## Work to be completed:
Below is a block of records; return all of them exactly, but without the images.

(Clips as scene scripts)
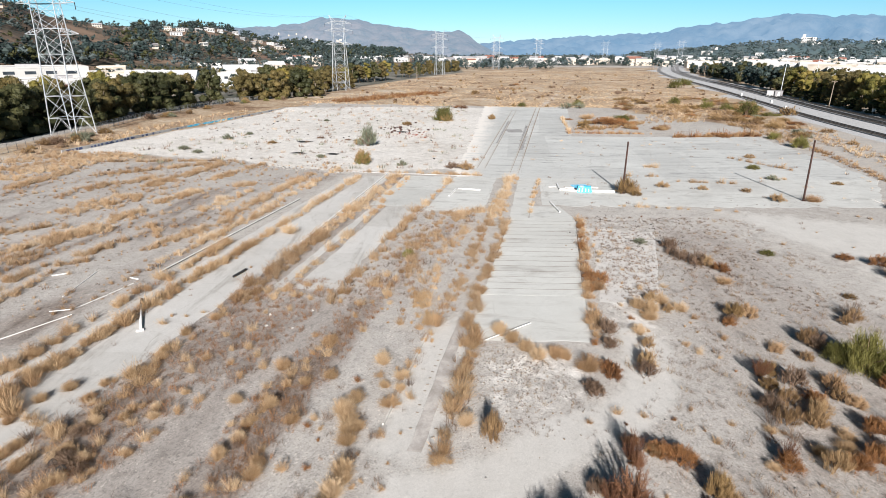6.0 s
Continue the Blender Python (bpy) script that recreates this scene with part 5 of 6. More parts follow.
# the thicket beside the wheel path
for _k, _x, _y, _w, _h in (("green", 34.2, 37.8, 4.4, 1.3), ("green", 35.2, 36.4, 3.2, 1.3), ("green", 32.9, 39.0, 2.6, 1.2), ("dark", 32.6, 41.0, 2.2, 1.0), ("tan", 32.2, 42.0, 2.3, 0.9), ("olive", 25.9, 37.0, 1.6, 1.1),
                           ("spiky", 25.1, 36.6, 1.7, 1.0), ("dark", 27.0, 35.4, 2.4, 1.1), ("amber", 29.9, 35.2, 2.1, 0.95), ("tan", 23.9, 30.9, 2.0, 0.9), ("tan", 25.7, 30.8, 2.0, 0.9), ("russet", 27.4, 33.4, 1.8, 0.8),
                           ("amber", 30.0, 32.8, 1.6, 0.9), ("russet", 29.2, 30.0, 2.2, 0.8)):
    plant(_k, _x, _y, _w, _h)
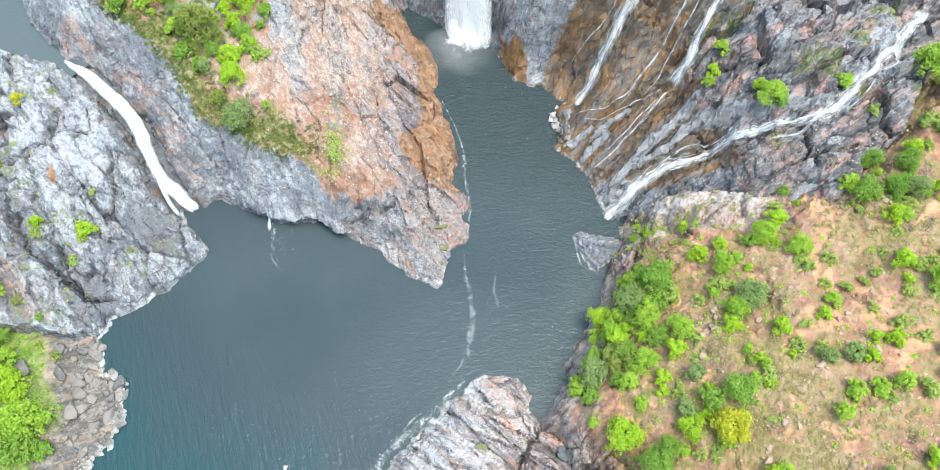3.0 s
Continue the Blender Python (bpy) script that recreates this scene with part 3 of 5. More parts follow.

## Solution:
6.0 s
Continue the Blender Python (bpy) script that recreates this scene with part 5 of 6. More parts follow.
# the thicket beside the wheel path
for _k, _x, _y, _w, _h in (("green", 34.2, 37.8, 4.4, 1.3), ("green", 35.2, 36.4, 3.2, 1.3), ("green", 32.9, 39.0, 2.6, 1.2), ("dark", 32.6, 41.0, 2.2, 1.0), ("tan", 32.2, 42.0, 2.3, 0.9), ("olive", 25.9, 37.0, 1.6, 1.1),
                           ("spiky", 25.1, 36.6, 1.7, 1.0), ("dark", 27.0, 35.4, 2.4, 1.1), ("amber", 29.9, 35.2, 2.1, 0.95), ("tan", 23.9, 30.9, 2.0, 0.9), ("tan", 25.7, 30.8, 2.0, 0.9), ("russet", 27.4, 33.4, 1.8, 0.8),
                           ("amber", 30.0, 32.8, 1.6, 0.9), ("russet", 29.2, 30.0, 2.2, 0.8)):
    plant(_k, _x, _y, _w, _h)
3.0 s
Continue the Blender Python (bpy) script that recreates this scene with part 3 of 5. More parts follow.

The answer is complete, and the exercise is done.